In India, the older-hero-younger-heroine trope is practically a genre. Rajinikanth (73) was paired with Nayanthara (39) in Darbar. Chiranjeevi, Nagarjuna, even the ageless Shah Rukh Khan-name a senior male star and you’ll find him romancing someone two to three decades younger.

So why is Kamal’s kiss or his concubine in Thug Life triggering?

It’s not really about the kiss. It’s about male mythology. In South Indian cinema, especially, the hero is more than a character. He’s a force-a heady mix of power, invincibility and simmering sexuality. Age? Just a minor inconvenience. Testosterone? An eternal supply. On screen, our heroes remain lithe, lascivious and legacy-lubricated. The older male lead isn’t portrayed as someone fighting against age but as someone untouched by it. Welcome to Hormonal Replacement Theatre.

But here’s where Thug Life gets interesting. Kamal doesn’t mask the years. The film acknowledges his age, the scars, the complex power dynamics of keeping a concubine. It attempts to both flaunt and interrogate male privilege. And yet, it walks a tightrope- trying to be woke while indulging in the very fantasy it critiques. The niggle is real.

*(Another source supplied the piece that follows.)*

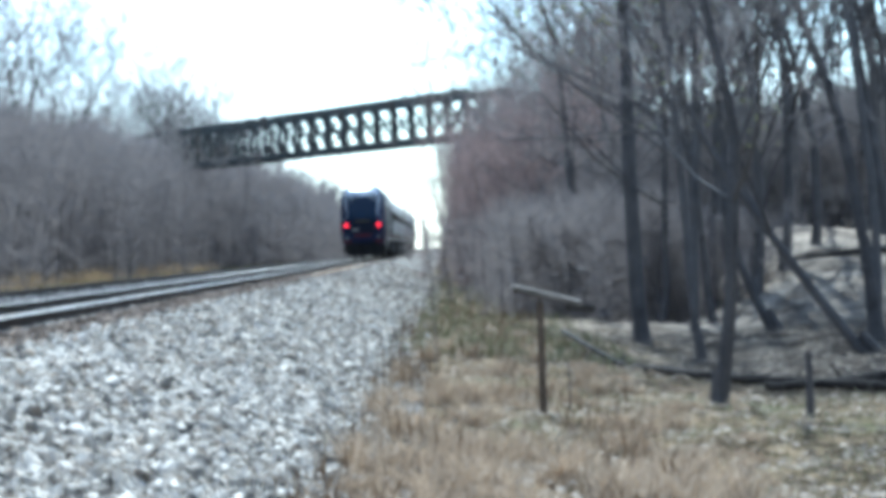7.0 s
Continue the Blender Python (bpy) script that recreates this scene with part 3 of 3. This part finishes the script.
def build_bridge():
    along = BRIDGE_FAR - BRIDGE_NEAR
    m = Matrix.Translation(BRIDGE_NEAR) @ Matrix.Rotation(math.atan2(along.y, along.x), 4, "Z")
    bridge = thing("truss_bridge", "dark steel truss footbridge crossing high over the railway", "bridge", at=m)
    n = round(along.length / PANEL)
    x0, x1 = -0.3, (n + 2) * PANEL
    for y in (-0.15, -2.75):
        truss = part("top_chord", box_bm(x0, x1, y - 0.12, y + 0.12, BRIDGE_LOW + BRIDGE_DEEP - 0.34, BRIDGE_LOW + BRIDGE_DEEP + 0.04), M_STEEL, bridge)
        part("bottom_chord", box_bm(x0, x1, y - 0.13, y + 0.13, BRIDGE_LOW, BRIDGE_LOW + 0.34), M_STEEL, bridge)
        for k in range(0, n + 3):
            x = k * PANEL
            w = 0.24 if k in (0, n) else 0.14
            part("post", box_bm(x - w, x + w, y - 0.1, y + 0.1, BRIDGE_LOW + 0.34, BRIDGE_LOW + BRIDGE_DEEP - 0.28), M_STEEL, bridge)
            if k < n + 2:
                for a, c in ((0.34, BRIDGE_DEEP - 0.28), (BRIDGE_DEEP - 0.28, 0.34)):
                    part("diagonal", tube_bm((x, y, BRIDGE_LOW + a), (x + PANEL, y, BRIDGE_LOW + c), 0.065, n=6), M_STEEL, bridge)
    for k in range(0, n + 3):
        part("floor_beam", box_bm(k * PANEL - 0.1, k * PANEL + 0.1, -2.75, -0.15, BRIDGE_LOW + 0.05, BRIDGE_LOW + 0.3), M_STEEL, bridge)
    part("deck", box_bm(x0, x1, -2.6, -0.3, BRIDGE_LOW + 0.3, BRIDGE_LOW + 0.42), M_TIE, bridge, "dark plank deck")
    for y in (-0.42, -2.48):
        part("hand_rail", box_bm(x0, x1, y - 0.03, y + 0.03, BRIDGE_LOW + 1.42, BRIDGE_LOW + 1.5), M_STEEL, bridge)
    for x in (x0 - 0.7, x1 + 0.6):
        p = m @ Vector((x, -1.7, 0))
        foot = ground_z(p.x, p.y) - 0.6
        part("abutment", box_bm(x - 0.9, x + 0.9, -4.2, 0.9, foot, BRIDGE_LOW, bevel=0.05), M_CONCRETE, bridge, "stained concrete abutment")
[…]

So again, why does Kamal get trolled?

Perhaps because Kamal, unlike many of his peers, doesn’t hide behind stylised heroism. He has, throughout his career, chosen complexity over comfort: playing a grandfather in his 30s (Nayakan), a wrinkled freedom fighter with prosthetics (Indian), a dwarf in Apoorva Sahodarargal, an aged failed classical artist in Sagara Sangamam. In Thug Life, he owns his aging virility, complete with kiss, concubine and charisma. It’s not fantasy-it’s provocation.

And maybe that’s why it stings. When George Clooney kisses on screen, it’s ‘seasoned charm’. When Kamal does it, it’s ‘creepy’. What’s being policed isn’t just age-but race, region and who’s allowed to age with desire.

The real dissonance, though, lies in the arc. We’re happy to suspend disbelief for flying cars and bullet-ridden heroes who walk away from explosions. But one kiss between a vintage rebel and a young heroine? Suddenly, we’re clutching pearls.

Meanwhile, the leading ladies remain stubbornly youthful. The double standard is glaring. While male stars age like whisky, women are discarded like soda gone flat. Actresses over 40 struggle to get leading romantic roles, let alone action ones. It’s not just sexist, it’s systemic. We equate masculinity with eternal potency and femininity with a ticking clock.

As Kamal kisses and quips his way through Thug Life, the audience will watch some in admiration, some in mockery, but all in curiosity. Maybe what we need isn’t less testosterone on screen, but a little more honesty about what it costs to keep the myth alive.